§ Written instruction
Word for word, repeat the entries, minus the pictures.

3D scene code data
****
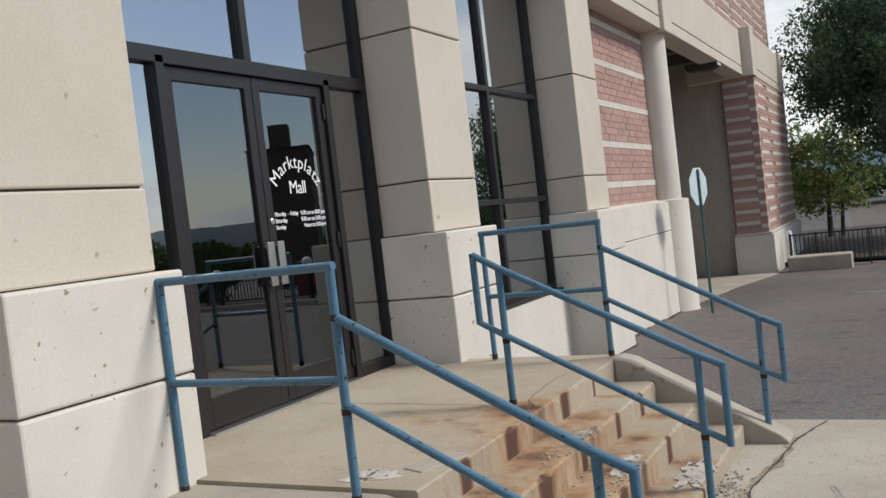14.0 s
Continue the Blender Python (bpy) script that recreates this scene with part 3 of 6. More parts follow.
# vent in the end wall
vent = thing("wall_vent", "dark louvred vent set in the end wall", "vent")
# solid near-black box; its colour stands for the shade inside the vent opening
part("recess", bm_box(-2.55, -1.94, 14.405, 14.45, 1.30, 1.67), M["dark_void"], vent)
for a in ((-2.57, -1.92, 1.66, 1.69), (-2.57, -1.92, 1.28, 1.31), (-2.57, -2.545, 1.28, 1.69), (-1.945, -1.92, 1.28, 1.69)):
    part("frame", bm_box(a[0], a[1], 14.385, 14.42, a[2], a[3], 0.004), M["black_iron"], vent)
for xx in (-2.39, -2.21, -2.05):
    part("bar", bm_box(xx - 0.012, xx + 0.012, 14.39, 14.41, 1.31, 1.66), M["conduit"], vent)
for k in range(7):
    zz = 1.325 + k * 0.048
    part("slat", bm_prism([(14.395, zz), (14.42, zz + 0.03), (14.424, zz + 0.026), (14.399, zz - 0.004)], "x", -2.545, -1.945), M["conduit"], vent)

# scuffs where cars have rubbed the first column
M["scuff"] = rough_mat("scuff", (0.47, 0.44, 0.385), (0.36, 0.335, 0.295), None, 8, 90, 0.2, 0.8)
rnd = random.Random(44)
for i in range(26):
    bm = bmesh.new()
    a0, zc, L, h = radians(rnd.uniform(-25, 45)), rnd.gauss(0.28, 0.16), rnd.uniform(0.03, 0.20), rnd.uniform(0.002, 0.007)
    zc = min(0.74, max(-0.12, zc))
    n, tl = 9, rnd.uniform(-0.1, 0.1)
    prev = None
    for k in range(n + 1):
        a = a0 + (k / n - 0.5) * L / R_DRUM
        hh = h * math.sin(math.pi * (k + 0.3) / (n + 0.6)) * rnd.uniform(0.5, 1.3)
        zz = zc + tl * (k / n - 0.5) * L
        cur = [bm.verts.new(on_column(COL[0], a, R_DRUM + 0.0016, zz + hh)), bm.verts.new(on_column(COL[0], a, R_DRUM + 0.0016, zz - hh))]
        if prev:
            bm.faces.new((prev[0], prev[1], cur[1], cur[0]))
        prev = cur
    part("scuff_mark", bm, M["scuff"], col_1, "grey scuff")

# ---- glazed entrance ----
def bar(y0, y1, z0, z1, x0=X_GLASS - 0.05, x1=X_GLASS + 0.055, bevel=0.004):
    return bm_box(x0, x1, y0, y1, z0, z1, bevel)


def pane(name, y0, y1, z0, z1, parent, mat, x=X_GLASS):
    ob = part(name, bm_box(x - 0.004, x + 0.004, y0, y1, z0, z1), mat, parent)
    ob.visible_shadow = False
    return ob


store = thing("window_1", "dark bronze framed glass entrance front", "window", "", "structure")
for a in ((19.58, 19.66, Z_LAND, 3.48), (22.50, 22.56, Z_LAND, 3.48), (20.24, 20.31, Z_LAND, 1.85), (21.95, 22.02, Z_LAND, 1.85)):
    part("window_frame", bar(*a), M["bronze"], store)
part("transom", bar(19.66, 22.50, 1.80, 1.90), M["bronze"], store)
part("mullion", bar(21.06, 21.13, 1.90, 3.48), M["bronze"], store)
part("head", bar(19.66, 22.50, 3.40, 3.48), M["bronze"], store)
part("sill", bar(19.66, 20.24, Z_LAND, Z_LAND + 0.08), M["bronze"], store)
part("sill", bar(22.02, 22.50, Z_LAND, Z_LAND + 0.08), M["bronze"], store)
pane("pane", 19.66, 21.06, 1.90, 3.40, store, M["window_glass"])
pane("pane", 21.13, 22.50, 1.90, 3.40, store, M["window_glass"])
pane("pane", 19.66, 20.24, -0.39, 1.80, store, M["window_glass"])
pane("pane", 22.02, 22.50, -0.39, 1.80, store, M["window_glass"])
part("threshold", bm_box(X_GLASS - 0.08, X_GLASS + 0.10, 20.31, 21.95, Z_LAND - 0.01, Z_LAND + 0.014, 0.004), M["steel"], store)


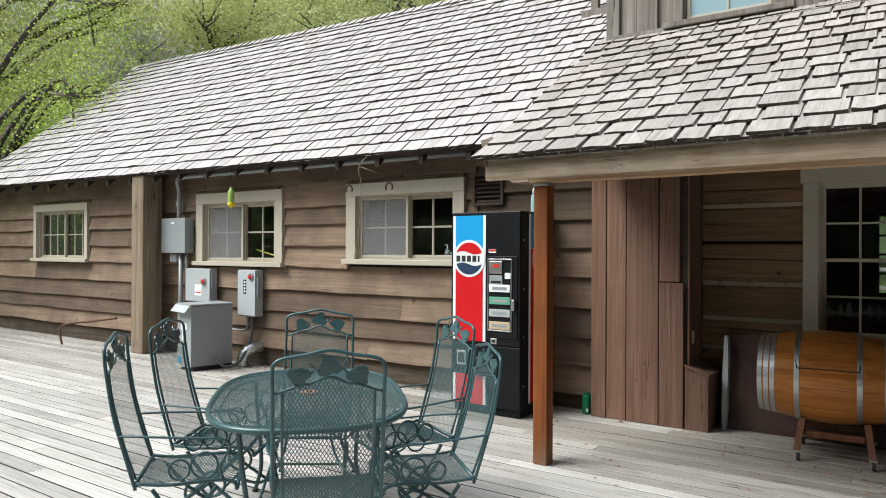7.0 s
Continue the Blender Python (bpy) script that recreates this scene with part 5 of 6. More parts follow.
****
§ Written answer
14.0 s
Continue the Blender Python (bpy) script that recreates this scene with part 3 of 6. More parts follow.
# vent in the end wall
vent = thing("wall_vent", "dark louvred vent set in the end wall", "vent")
# solid near-black box; its colour stands for the shade inside the vent opening
part("recess", bm_box(-2.55, -1.94, 14.405, 14.45, 1.30, 1.67), M["dark_void"], vent)
for a in ((-2.57, -1.92, 1.66, 1.69), (-2.57, -1.92, 1.28, 1.31), (-2.57, -2.545, 1.28, 1.69), (-1.945, -1.92, 1.28, 1.69)):
    part("frame", bm_box(a[0], a[1], 14.385, 14.42, a[2], a[3], 0.004), M["black_iron"], vent)
for xx in (-2.39, -2.21, -2.05):
    part("bar", bm_box(xx - 0.012, xx + 0.012, 14.39, 14.41, 1.31, 1.66), M["conduit"], vent)
for k in range(7):
    zz = 1.325 + k * 0.048
    part("slat", bm_prism([(14.395, zz), (14.42, zz + 0.03), (14.424, zz + 0.026), (14.399, zz - 0.004)], "x", -2.545, -1.945), M["conduit"], vent)

# scuffs where cars have rubbed the first column
M["scuff"] = rough_mat("scuff", (0.47, 0.44, 0.385), (0.36, 0.335, 0.295), None, 8, 90, 0.2, 0.8)
rnd = random.Random(44)
for i in range(26):
    bm = bmesh.new()
    a0, zc, L, h = radians(rnd.uniform(-25, 45)), rnd.gauss(0.28, 0.16), rnd.uniform(0.03, 0.20), rnd.uniform(0.002, 0.007)
    zc = min(0.74, max(-0.12, zc))
    n, tl = 9, rnd.uniform(-0.1, 0.1)
    prev = None
    for k in range(n + 1):
        a = a0 + (k / n - 0.5) * L / R_DRUM
        hh = h * math.sin(math.pi * (k + 0.3) / (n + 0.6)) * rnd.uniform(0.5, 1.3)
        zz = zc + tl * (k / n - 0.5) * L
        cur = [bm.verts.new(on_column(COL[0], a, R_DRUM + 0.0016, zz + hh)), bm.verts.new(on_column(COL[0], a, R_DRUM + 0.0016, zz - hh))]
        if prev:
            bm.faces.new((prev[0], prev[1], cur[1], cur[0]))
        prev = cur
    part("scuff_mark", bm, M["scuff"], col_1, "grey scuff")

# ---- glazed entrance ----
def bar(y0, y1, z0, z1, x0=X_GLASS - 0.05, x1=X_GLASS + 0.055, bevel=0.004):
    return bm_box(x0, x1, y0, y1, z0, z1, bevel)


def pane(name, y0, y1, z0, z1, parent, mat, x=X_GLASS):
    ob = part(name, bm_box(x - 0.004, x + 0.004, y0, y1, z0, z1), mat, parent)
    ob.visible_shadow = False
    return ob


store = thing("window_1", "dark bronze framed glass entrance front", "window", "", "structure")
for a in ((19.58, 19.66, Z_LAND, 3.48), (22.50, 22.56, Z_LAND, 3.48), (20.24, 20.31, Z_LAND, 1.85), (21.95, 22.02, Z_LAND, 1.85)):
    part("window_frame", bar(*a), M["bronze"], store)
part("transom", bar(19.66, 22.50, 1.80, 1.90), M["bronze"], store)
part("mullion", bar(21.06, 21.13, 1.90, 3.48), M["bronze"], store)
part("head", bar(19.66, 22.50, 3.40, 3.48), M["bronze"], store)
part("sill", bar(19.66, 20.24, Z_LAND, Z_LAND + 0.08), M["bronze"], store)
part("sill", bar(22.02, 22.50, Z_LAND, Z_LAND + 0.08), M["bronze"], store)
pane("pane", 19.66, 21.06, 1.90, 3.40, store, M["window_glass"])
pane("pane", 21.13, 22.50, 1.90, 3.40, store, M["window_glass"])
pane("pane", 19.66, 20.24, -0.39, 1.80, store, M["window_glass"])
pane("pane", 22.02, 22.50, -0.39, 1.80, store, M["window_glass"])
part("threshold", bm_box(X_GLASS - 0.08, X_GLASS + 0.10, 20.31, 21.95, Z_LAND - 0.01, Z_LAND + 0.014, 0.004), M["steel"], store)


7.0 s
Continue the Blender Python (bpy) script that recreates this scene with part 5 of 6. More parts follow.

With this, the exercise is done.